### THE REQUEST
Output exactly the lines that run from the line containing "radians(degrees), 0.01, 5000" through the line containing "# ---- scene", with both ends included.

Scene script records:
--------------------------------

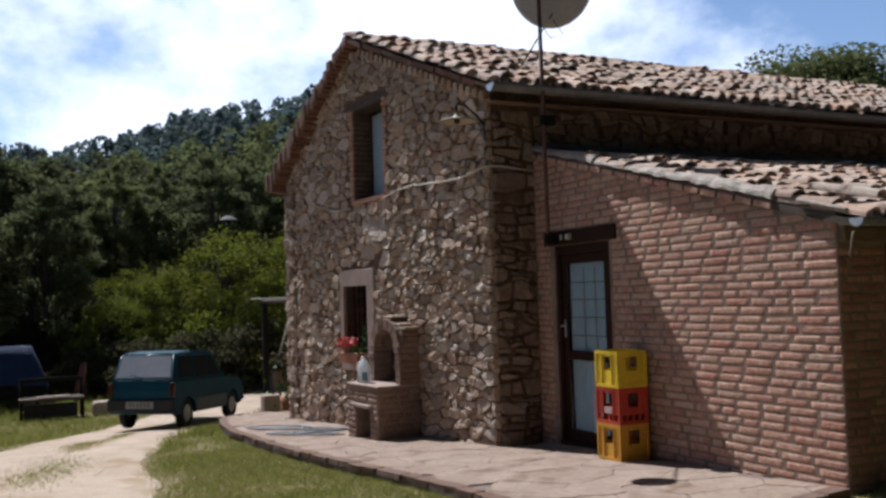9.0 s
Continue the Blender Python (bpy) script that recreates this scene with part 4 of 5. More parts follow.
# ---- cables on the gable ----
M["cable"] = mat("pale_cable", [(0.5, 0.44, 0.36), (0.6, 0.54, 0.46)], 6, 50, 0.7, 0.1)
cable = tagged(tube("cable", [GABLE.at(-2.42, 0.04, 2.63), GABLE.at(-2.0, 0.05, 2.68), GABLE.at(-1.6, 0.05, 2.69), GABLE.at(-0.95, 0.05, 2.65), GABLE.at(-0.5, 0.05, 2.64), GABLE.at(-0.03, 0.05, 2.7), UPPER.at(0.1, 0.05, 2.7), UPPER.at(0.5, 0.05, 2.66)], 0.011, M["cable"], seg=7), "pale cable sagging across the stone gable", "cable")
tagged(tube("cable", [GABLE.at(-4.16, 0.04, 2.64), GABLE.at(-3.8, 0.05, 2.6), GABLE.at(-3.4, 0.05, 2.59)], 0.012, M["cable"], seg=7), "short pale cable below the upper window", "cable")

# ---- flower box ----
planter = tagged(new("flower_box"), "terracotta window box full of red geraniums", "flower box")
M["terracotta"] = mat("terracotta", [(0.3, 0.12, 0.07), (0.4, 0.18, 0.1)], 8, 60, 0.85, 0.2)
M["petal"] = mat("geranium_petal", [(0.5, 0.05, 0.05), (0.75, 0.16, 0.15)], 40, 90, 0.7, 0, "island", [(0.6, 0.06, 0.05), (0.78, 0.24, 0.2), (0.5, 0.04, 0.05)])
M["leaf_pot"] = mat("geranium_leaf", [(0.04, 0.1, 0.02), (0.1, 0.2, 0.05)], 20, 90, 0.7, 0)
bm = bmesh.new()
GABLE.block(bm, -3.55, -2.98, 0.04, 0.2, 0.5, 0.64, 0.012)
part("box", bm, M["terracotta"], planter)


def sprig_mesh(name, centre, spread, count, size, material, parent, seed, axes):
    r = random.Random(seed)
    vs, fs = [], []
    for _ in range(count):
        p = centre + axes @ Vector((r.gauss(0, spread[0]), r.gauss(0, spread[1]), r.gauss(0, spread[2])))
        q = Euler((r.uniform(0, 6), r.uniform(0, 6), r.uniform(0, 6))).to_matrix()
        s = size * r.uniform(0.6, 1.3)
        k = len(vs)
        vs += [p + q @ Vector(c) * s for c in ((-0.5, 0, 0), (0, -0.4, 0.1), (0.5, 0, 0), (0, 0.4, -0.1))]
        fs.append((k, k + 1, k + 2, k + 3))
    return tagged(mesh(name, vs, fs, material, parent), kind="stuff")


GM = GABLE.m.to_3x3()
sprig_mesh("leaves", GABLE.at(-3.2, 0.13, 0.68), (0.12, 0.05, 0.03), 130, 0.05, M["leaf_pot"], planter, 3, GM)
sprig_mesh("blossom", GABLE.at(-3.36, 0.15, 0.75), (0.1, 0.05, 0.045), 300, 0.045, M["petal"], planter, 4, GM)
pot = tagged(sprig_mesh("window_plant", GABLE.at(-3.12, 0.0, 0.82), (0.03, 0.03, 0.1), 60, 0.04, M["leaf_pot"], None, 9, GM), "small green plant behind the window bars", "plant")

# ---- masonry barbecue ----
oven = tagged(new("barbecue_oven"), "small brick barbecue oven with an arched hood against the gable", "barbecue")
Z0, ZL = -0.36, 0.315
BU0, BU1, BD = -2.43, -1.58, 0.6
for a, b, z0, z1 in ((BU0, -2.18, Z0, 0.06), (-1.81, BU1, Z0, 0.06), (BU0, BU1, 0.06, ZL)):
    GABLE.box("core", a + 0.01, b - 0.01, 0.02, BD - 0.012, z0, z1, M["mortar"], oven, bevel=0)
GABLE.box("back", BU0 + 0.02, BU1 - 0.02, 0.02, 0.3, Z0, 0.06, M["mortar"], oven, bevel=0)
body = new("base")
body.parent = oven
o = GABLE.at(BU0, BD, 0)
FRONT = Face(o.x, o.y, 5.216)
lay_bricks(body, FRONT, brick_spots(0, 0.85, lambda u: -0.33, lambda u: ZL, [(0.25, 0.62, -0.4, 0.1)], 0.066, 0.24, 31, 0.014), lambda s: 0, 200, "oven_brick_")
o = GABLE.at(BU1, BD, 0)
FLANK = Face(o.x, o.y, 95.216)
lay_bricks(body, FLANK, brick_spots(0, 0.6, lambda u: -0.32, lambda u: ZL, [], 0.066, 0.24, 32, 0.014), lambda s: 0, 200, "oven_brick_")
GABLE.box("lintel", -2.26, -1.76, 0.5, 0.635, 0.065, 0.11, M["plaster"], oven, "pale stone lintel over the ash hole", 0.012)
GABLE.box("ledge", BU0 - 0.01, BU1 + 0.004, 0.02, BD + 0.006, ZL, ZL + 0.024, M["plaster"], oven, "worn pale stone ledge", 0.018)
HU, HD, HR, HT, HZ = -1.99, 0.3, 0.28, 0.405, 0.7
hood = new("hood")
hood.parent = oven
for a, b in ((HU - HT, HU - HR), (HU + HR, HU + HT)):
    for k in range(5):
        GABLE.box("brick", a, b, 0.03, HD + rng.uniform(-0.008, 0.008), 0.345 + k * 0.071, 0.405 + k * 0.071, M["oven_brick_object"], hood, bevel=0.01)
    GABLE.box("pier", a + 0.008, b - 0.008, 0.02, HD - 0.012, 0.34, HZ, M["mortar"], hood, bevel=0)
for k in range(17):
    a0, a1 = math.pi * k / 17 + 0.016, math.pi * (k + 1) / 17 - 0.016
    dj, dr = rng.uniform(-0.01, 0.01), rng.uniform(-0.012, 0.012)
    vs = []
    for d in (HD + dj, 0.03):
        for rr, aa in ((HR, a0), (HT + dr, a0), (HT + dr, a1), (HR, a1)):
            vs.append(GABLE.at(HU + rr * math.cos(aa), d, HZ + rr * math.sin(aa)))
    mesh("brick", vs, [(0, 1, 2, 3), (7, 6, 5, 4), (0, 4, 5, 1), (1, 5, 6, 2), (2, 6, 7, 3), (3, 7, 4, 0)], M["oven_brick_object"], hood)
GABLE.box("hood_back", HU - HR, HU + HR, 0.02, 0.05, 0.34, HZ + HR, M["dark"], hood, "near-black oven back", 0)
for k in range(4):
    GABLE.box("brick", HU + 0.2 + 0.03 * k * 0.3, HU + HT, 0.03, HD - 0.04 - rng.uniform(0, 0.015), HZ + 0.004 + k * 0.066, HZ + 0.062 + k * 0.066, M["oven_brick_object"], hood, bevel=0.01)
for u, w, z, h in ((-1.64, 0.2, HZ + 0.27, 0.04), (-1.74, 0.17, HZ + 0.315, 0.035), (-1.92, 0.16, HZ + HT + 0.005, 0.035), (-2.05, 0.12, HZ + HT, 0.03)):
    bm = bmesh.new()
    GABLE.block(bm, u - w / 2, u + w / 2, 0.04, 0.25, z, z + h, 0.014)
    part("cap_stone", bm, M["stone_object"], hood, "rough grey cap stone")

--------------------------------

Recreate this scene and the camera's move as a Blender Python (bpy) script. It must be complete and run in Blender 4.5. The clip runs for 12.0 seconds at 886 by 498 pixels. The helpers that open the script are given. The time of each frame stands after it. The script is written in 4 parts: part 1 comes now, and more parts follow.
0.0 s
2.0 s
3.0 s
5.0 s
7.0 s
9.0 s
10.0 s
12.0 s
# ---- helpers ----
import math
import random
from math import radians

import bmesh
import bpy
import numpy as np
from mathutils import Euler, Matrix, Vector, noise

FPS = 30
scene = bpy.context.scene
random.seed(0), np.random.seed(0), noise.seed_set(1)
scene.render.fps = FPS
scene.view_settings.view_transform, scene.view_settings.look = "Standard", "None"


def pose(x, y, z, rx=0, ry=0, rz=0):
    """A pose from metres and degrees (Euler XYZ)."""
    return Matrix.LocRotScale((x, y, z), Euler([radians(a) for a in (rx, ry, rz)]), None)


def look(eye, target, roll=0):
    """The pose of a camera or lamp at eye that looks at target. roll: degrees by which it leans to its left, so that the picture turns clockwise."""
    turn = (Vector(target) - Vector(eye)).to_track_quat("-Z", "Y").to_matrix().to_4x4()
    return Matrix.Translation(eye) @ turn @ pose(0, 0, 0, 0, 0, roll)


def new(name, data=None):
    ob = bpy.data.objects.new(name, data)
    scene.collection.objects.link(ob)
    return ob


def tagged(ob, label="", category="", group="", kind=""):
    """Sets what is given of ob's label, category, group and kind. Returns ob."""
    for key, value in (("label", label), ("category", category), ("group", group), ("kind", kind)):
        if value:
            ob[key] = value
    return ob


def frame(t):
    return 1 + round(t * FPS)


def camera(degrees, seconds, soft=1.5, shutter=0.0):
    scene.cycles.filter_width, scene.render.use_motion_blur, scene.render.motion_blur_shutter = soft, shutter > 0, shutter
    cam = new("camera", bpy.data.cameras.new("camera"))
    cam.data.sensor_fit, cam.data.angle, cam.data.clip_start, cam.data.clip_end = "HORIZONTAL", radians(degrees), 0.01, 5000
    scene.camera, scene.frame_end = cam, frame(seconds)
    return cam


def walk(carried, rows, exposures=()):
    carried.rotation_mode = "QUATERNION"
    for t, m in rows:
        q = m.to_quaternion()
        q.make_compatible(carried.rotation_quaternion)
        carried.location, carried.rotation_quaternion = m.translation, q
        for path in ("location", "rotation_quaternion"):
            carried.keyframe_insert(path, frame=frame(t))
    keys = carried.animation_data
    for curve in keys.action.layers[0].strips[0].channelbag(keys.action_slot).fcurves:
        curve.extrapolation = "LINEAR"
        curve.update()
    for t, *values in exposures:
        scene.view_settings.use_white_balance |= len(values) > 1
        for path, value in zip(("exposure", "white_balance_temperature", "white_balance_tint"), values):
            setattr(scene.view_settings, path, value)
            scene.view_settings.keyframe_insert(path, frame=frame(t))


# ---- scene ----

--------------------------------

### WRITTEN SOLUTION
    cam.data.sensor_fit, cam.data.angle, cam.data.clip_start, cam.data.clip_end = "HORIZONTAL", radians(degrees), 0.01, 5000
    scene.camera, scene.frame_end = cam, frame(seconds)
    return cam


def walk(carried, rows, exposures=()):
    carried.rotation_mode = "QUATERNION"
    for t, m in rows:
        q = m.to_quaternion()
        q.make_compatible(carried.rotation_quaternion)
        carried.location, carried.rotation_quaternion = m.translation, q
        for path in ("location", "rotation_quaternion"):
            carried.keyframe_insert(path, frame=frame(t))
    keys = carried.animation_data
    for curve in keys.action.layers[0].strips[0].channelbag(keys.action_slot).fcurves:
        curve.extrapolation = "LINEAR"
        curve.update()
    for t, *values in exposures:
        scene.view_settings.use_white_balance |= len(values) > 1
        for path, value in zip(("exposure", "white_balance_temperature", "white_balance_tint"), values):
            setattr(scene.view_settings, path, value)
            scene.view_settings.keyframe_insert(path, frame=frame(t))


# ---- scene ----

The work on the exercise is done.